Foto: Joyme Cuan

Las cifras estremecen. Mucho más la referencia de habaneros en edades pediátricas, incluso lactantes. Cada uno de ellos tiene un nombre que los identifica y nos hace responsables, no solo a la familia en un mayor grado. Todos en el entorno de este territorio donde los municipios pueden comenzar en la acera del frente, tenemos un compromiso directo al mantener una conducta capaz de impedir la vertiginosa transmisión de la COVID-19.

Allí están, en las salas de los hospitales, reportados de críticos y graves. Otros contagiados, a pesar que su corta vida no les lleva a los compromisos sociales de los adultos y resultan víctimas de nuestros descuidos. No se trata de números que se nos reportan distantes y casi una gota de agua entre los 2,2 millones de habitantes de la capital, insisto.

Pero no solo advierten en estos grupos etarios a los más vulnerables. Todos sin distinción formamos
parte de la cadena en la cual nos sostenemos algunas veces mirando con recelo, otras con indiferencia y en la suma de estos factores dejamos el espacio a la confianza y, en consecuencia, la muerte.
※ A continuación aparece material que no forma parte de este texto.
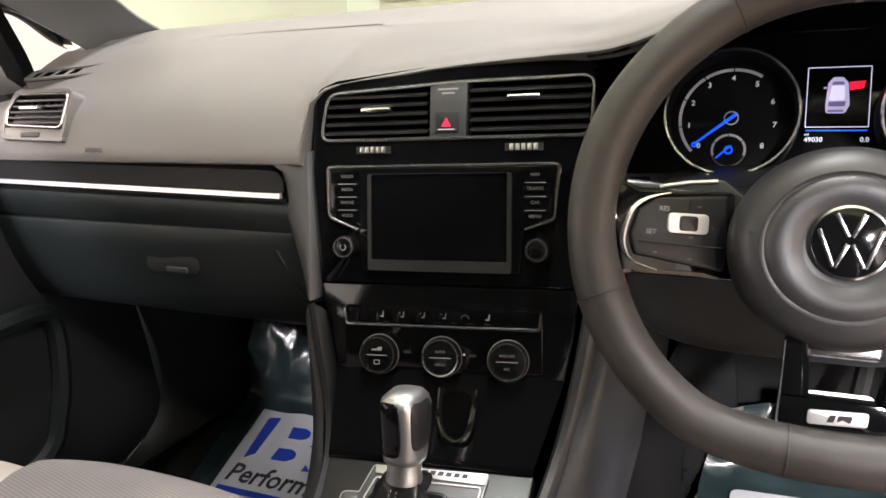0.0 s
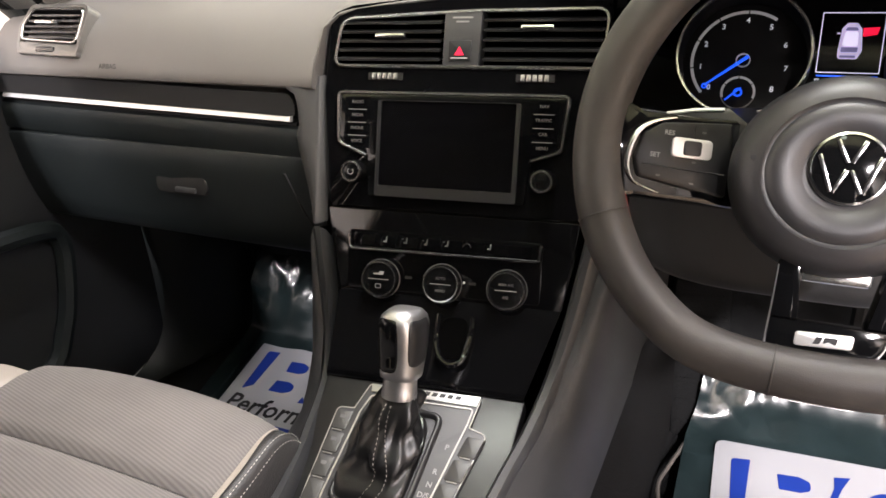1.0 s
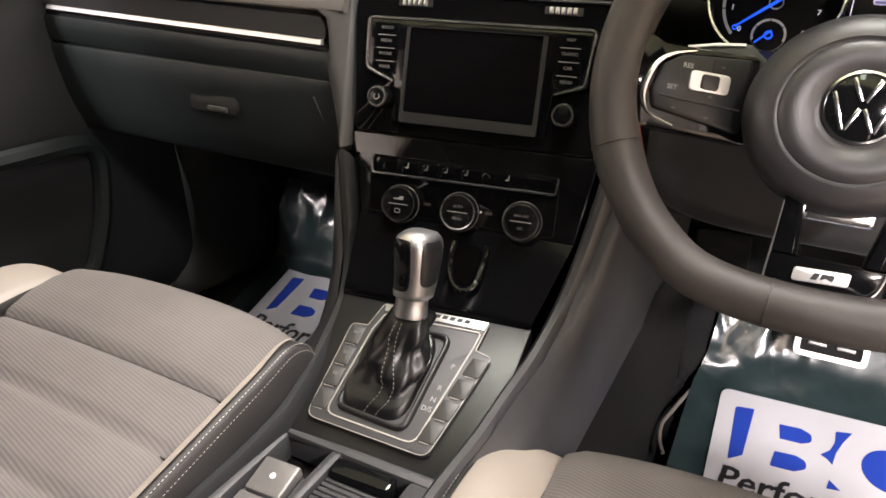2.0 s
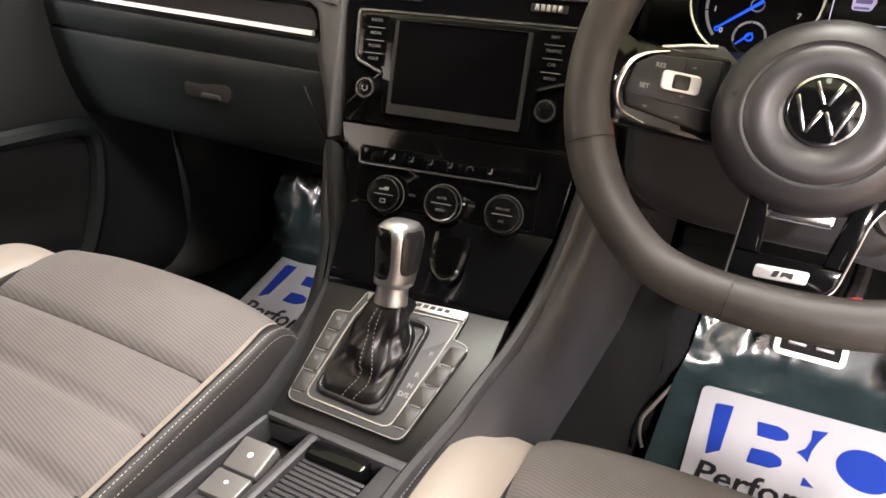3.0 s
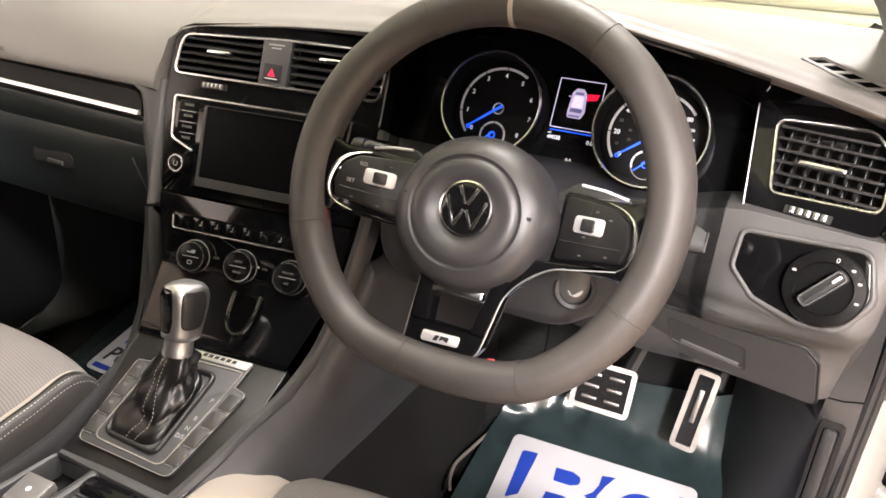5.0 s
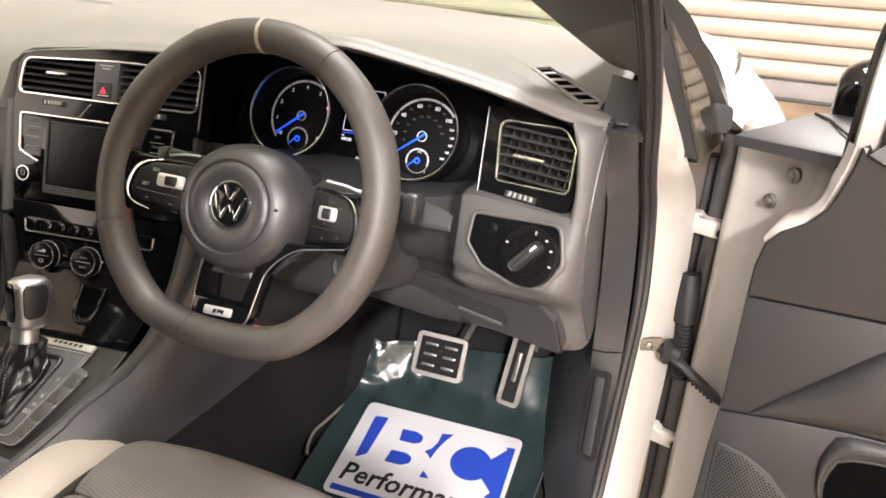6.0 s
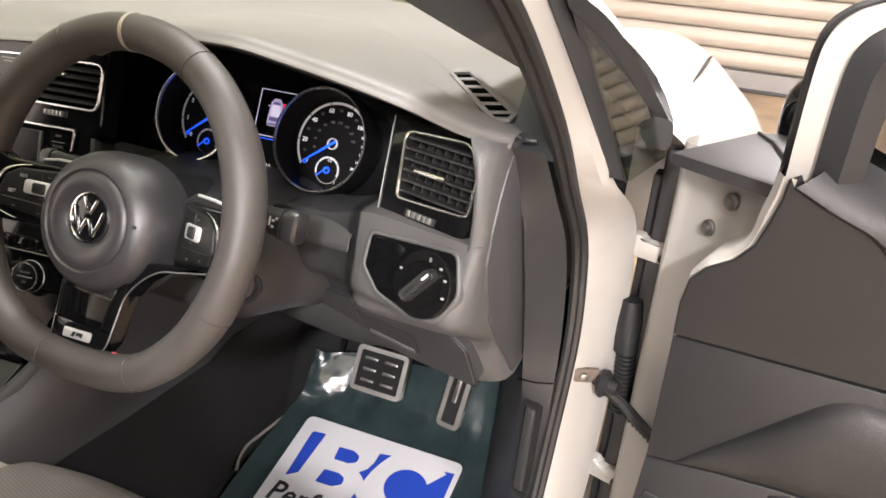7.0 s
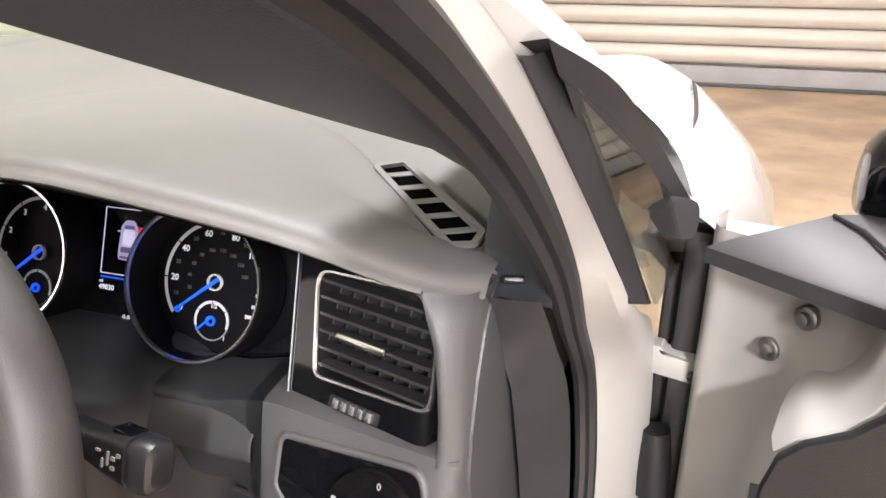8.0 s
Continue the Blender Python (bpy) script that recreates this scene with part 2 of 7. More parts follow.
def smooth_path(pts, n=8, closed=False):
    """Points on a Catmull-Rom curve through pts."""
    pts = [Vector(p) for p in pts]
    out = []
    m = len(pts)
    for i in range(m if closed else m - 1):
        p0, p1, p2, p3 = (pts[(i + k) % m] if closed else pts[min(max(i + k, 0), m - 1)] for k in (-1, 0, 1, 2))
        for k in range(n):
            t = k / n
            out.append(0.5 * ((2 * p1) + (p2 - p0) * t + (2 * p0 - 5 * p1 + 4 * p2 - p3) * t * t + (3 * p1 - p0 - 3 * p2 + p3) * t ** 3))
    if not closed:
        out.append(pts[-1])
    return out


def resample(pts, n):
    pts = [Vector(p) for p in pts]
    acc = [0.0]
    for a, b in zip(pts[:-1], pts[1:]):
        acc.append(acc[-1] + (b - a).length)
    out, j = [], 0
    for k in range(n):
        s = acc[-1] * k / (n - 1)
        while j < len(pts) - 2 and acc[j + 1] < s:
            j += 1
        d = acc[j + 1] - acc[j]
        out.append(pts[j].lerp(pts[j + 1], 0 if d < 1e-9 else min(1, (s - acc[j]) / d)))
    return out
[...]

Ayer observé a una anciana cruzar una importante y fluida avenida. No fue la primera vez. Comenzó a intentar bajar de la acera a la calle cuando iniciaba el “muñequito verde” para los peatones. Veinte segundos no resultaron suficientes. Cronos había dejado solo ocho, en el momento que logró afirmarse sobre el pavimento. La escena previsible detuvo el aliento de varios transeúntes.

Un joven acudió en su búsqueda. La tomó de la mano (¿un necesario contacto?) y asumió llevarla ante la actitud solidaria de los conductores de vehículos.

Debemos prever tales situaciones. Mucho más cuando los cálculos enuncian la crecida de personas afectadas por el SARS-CoV-2. No se trata de prevenir, sino de actuar en correspondencia al esfuerzo de muchos que permanecen en el desvelo para cuidar nuestras vidas.